Losing bidder, foreign American firm, Cubic Transportation Systems, had sued the Labor Government in 2002 costing taxpayers more millions in legal fees. Cubic Transportation Systems was labelled ‘dishonest’ by the Supreme Court of New South Wales at the time. Labor had also contracted its new fleet of trains to be built by Chinese subcontractor, Changchun Railway Vehicles, instead of by Australia’s own UGL Rail in Newcastle.
Labor then pursued a replacement ticketing system in 2008 only months after terminating the disastrous Tcard contract. Labor awarded the second attempt contract this time to Pearl Consortium, which bizarrely included Cubic Transportation Systems again. Cubic just copied its London Oyster card and rebranded it “Opal” and charged Labor hundreds of millions (revenge fees). New optical fibre rollouts were dug across the Sydney rail network, rather than using the existing already paid for Tcard IT infrastructure.
The foreign Opal ticketing system is set to cost a staggering $1.2 billion over its 15 year life. After 15 years what then, another extravagant rollout once Cubic’s technology becomes tired?
When the Liberals replaced Labor in the 2011 state election, Barry O’Farrell promised to “deliver real change to improve lives”. In his election victory speech on March 26 2011, O’Farrell proclaimed, “This was an election fought very much on cost-of-living pressures.”
But O’Farrell’s Liberals just perpetuated Labor’s expensive transport ticketing system and sacked 600 transit security officers, then diverting hundreds of police away from fighting crime on Sydney streets to patrol trains.
The Liberals, under Gladys, have poured hundreds of millions of scarce taxpayers’ wealth into the foreign consortium to have Labor’s Opal ticketing system rolled out. By December 2013, the Liberals had spent $280 million on the ticketing extravagance.

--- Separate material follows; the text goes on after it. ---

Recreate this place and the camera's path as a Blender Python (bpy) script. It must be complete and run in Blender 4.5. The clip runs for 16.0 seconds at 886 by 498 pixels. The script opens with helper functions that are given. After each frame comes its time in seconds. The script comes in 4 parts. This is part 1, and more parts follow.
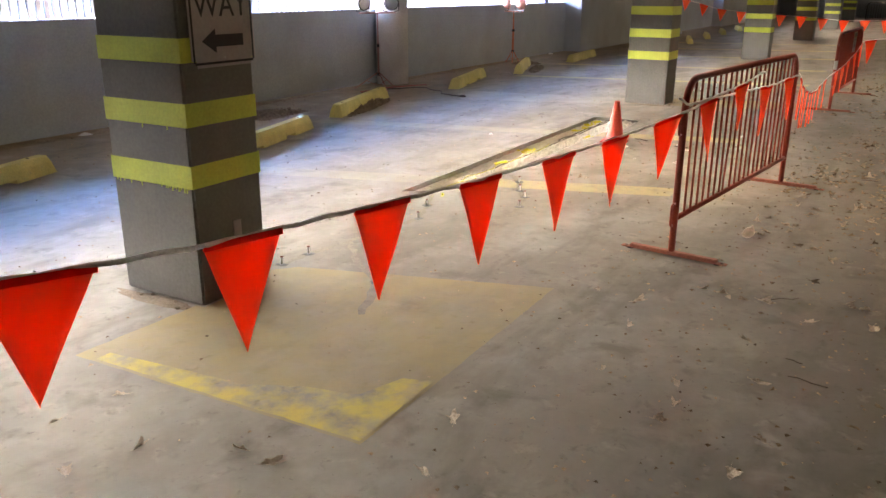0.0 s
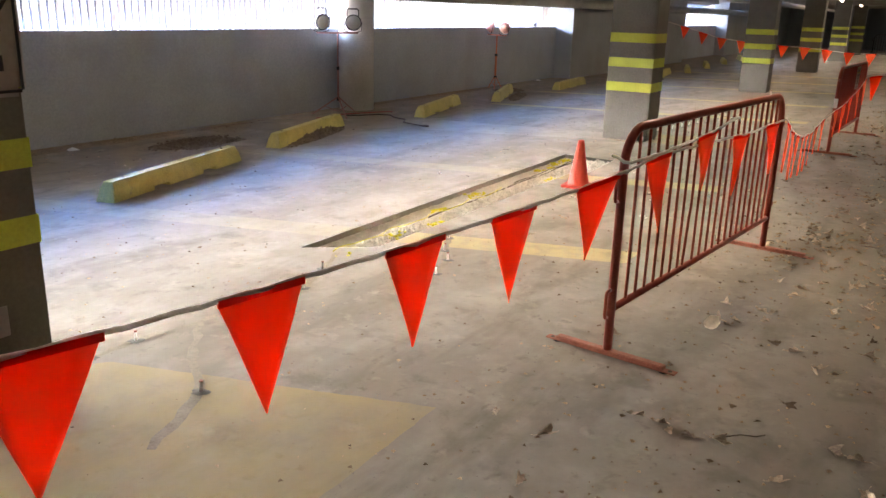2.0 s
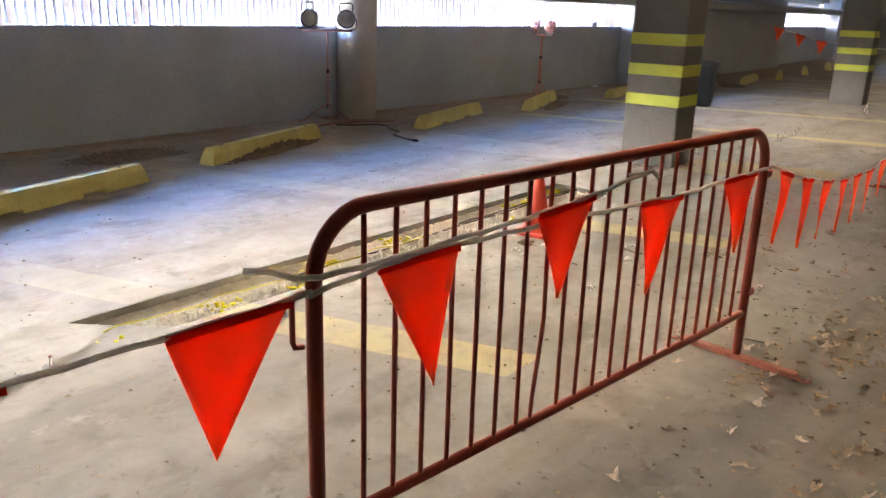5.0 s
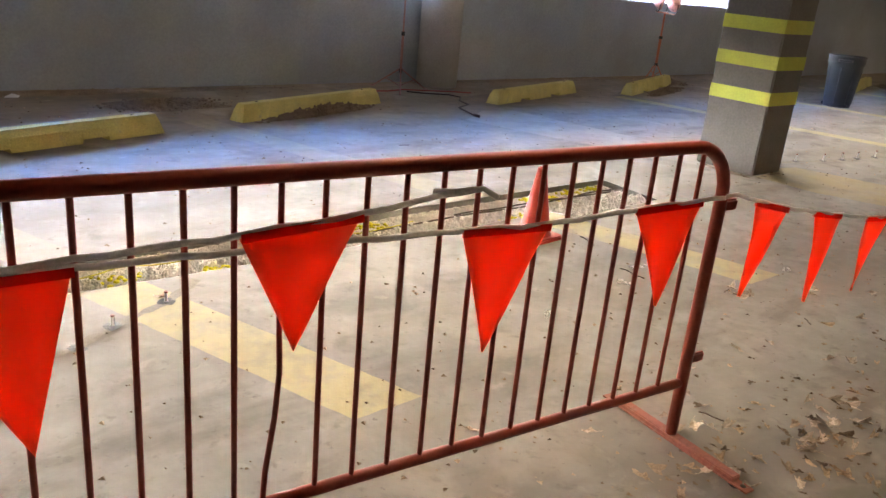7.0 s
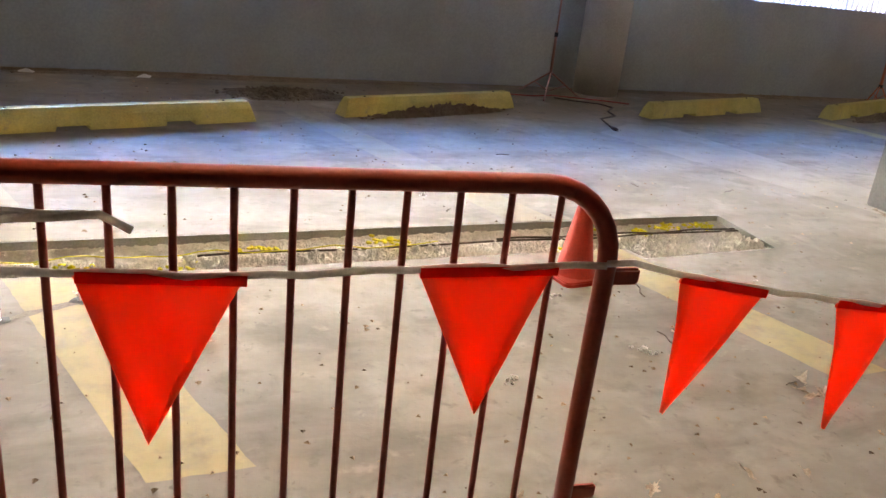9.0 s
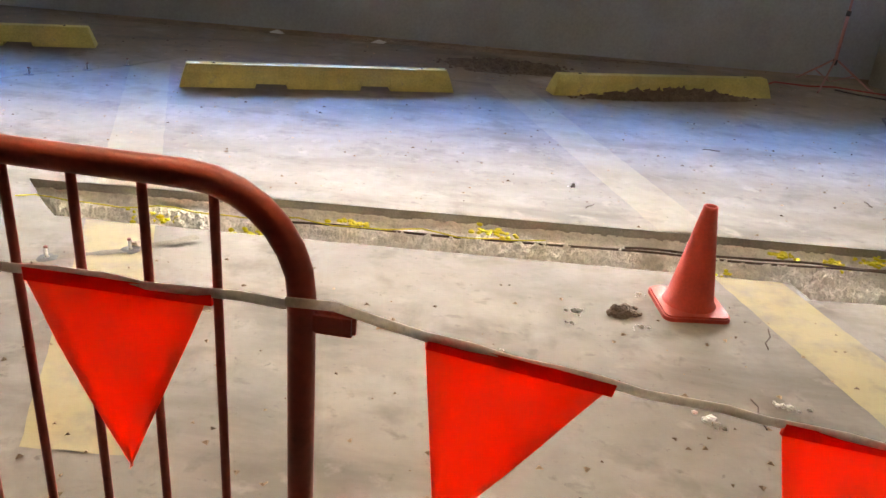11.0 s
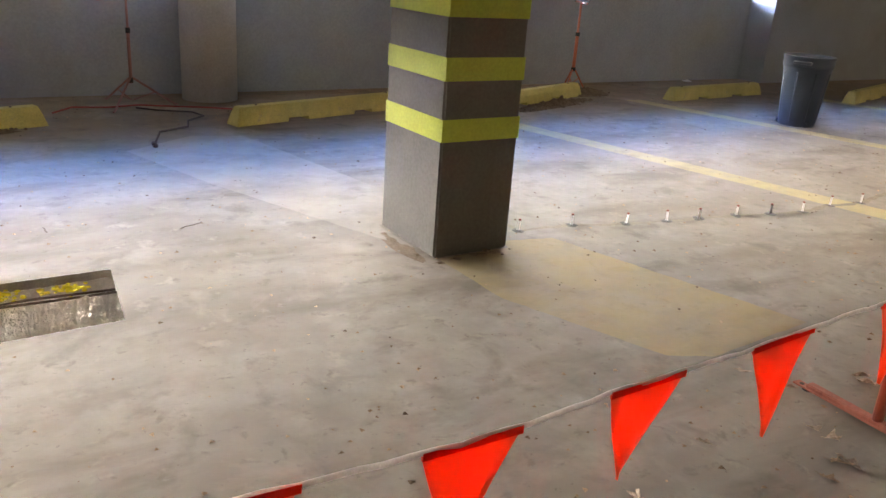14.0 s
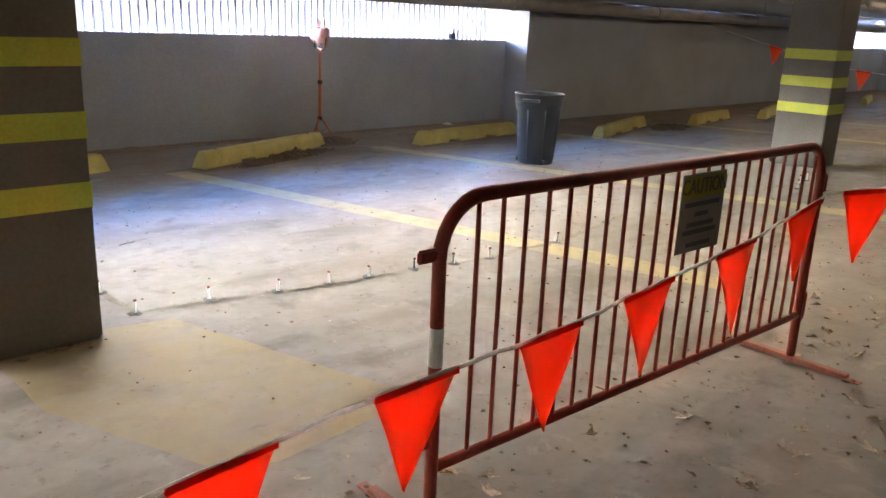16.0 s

But not only will the American Opal card be generally more expensive than the current MyMulti tickets, public transport commuters cannot pay by cash and will be forced to buy the Opal card using a credit card. If you don’t have a credit card, you won’t be able to use public transport legally. How many commuters does that disenfranchise? If the government wants to increase ticket prices, it just charges your credit card.
The government requires personal registration details of all Opal card holders so making the card effectively an identity card like Bob Hawke’s infamous “Australia Card” that threatened ordinary Australians back in 1985.
America’s Opal card database knows where you go and when. It has a history of where you were, forever. It can be linked to CCTV footage and your mobile phone GPS location and is set to become the largest personal tracking system in Australia. Your exact travel information can then be accessed by other government agencies like the police, DOCs and Centrelink; with scope for the data to be on-sold to agencies who can use it for their benefit. So much for privacy policy!
Once you have an Opal Card, Gladys becomes ‘Big Sister’ and she knows where you live!
Labor’s Opal card has just invaded the Blue Mountains this week under Gladys. The big sell is that commuters won’t have to queue to buy tickets.
Is that all? Is that worth $1.2 billion?
Why have ticketing in the first place, when New South Wales taxpayers have already paid their taxes for the government to provide public services like “public transport“? Public transport is public, isn’t it?
Instead, millions and billions of New South Wales taxpayers money has been forked out to foreign companies like bully Cubic, to impose an expensive replacement ticketing system. Taxpayers’ wealth could have been saved and the massive wealth better invested into new trains, and new train lines – all built within Australia by world-class Australian engineers.
The wasted millions and billions could have instead been critically deployed to improving New South Wales public transport standards including greater frequency, and retained transit officers keeping our trains safe, clean and graffiti free.
Still Sydney’s public transport system continues to be overcrowded at peak times and unsafe at nights. Many outer rail services have slowed and the rolling stock aged. Public transport does not even exist in many suburban areas of Sydney. Regional and rural New South Wales has seen train services markedly reduced. The Liberals under 1980s Greiner, vandalised thousands of kilometres of rail tracks laid down by returned soldiers across New South Wales.
Providing bus, train and ferry services cost New South Wales taxpayers $12.9 million a day in 2012-13. How much of that cost went in ticketing?
Zero-fare public transport is funded by public taxation. It functions successfully in parts of Europe. It genuinely encourages people to use public transport instead of using their cars and so effectively reduces road congestion.
Zero-fare public transport is a fairer and accessible system for those in our society struggling with basic living costs.
In the Liberal’s Budget Statement 2012-13, its ten-year transport goals for New South Wales out to 2021 include growing patronage on public transport by making it a more attractive choice.
What an expensive joke voting for Liberal, only to see Bob Carr’s extravagant double taxed policy rolled out!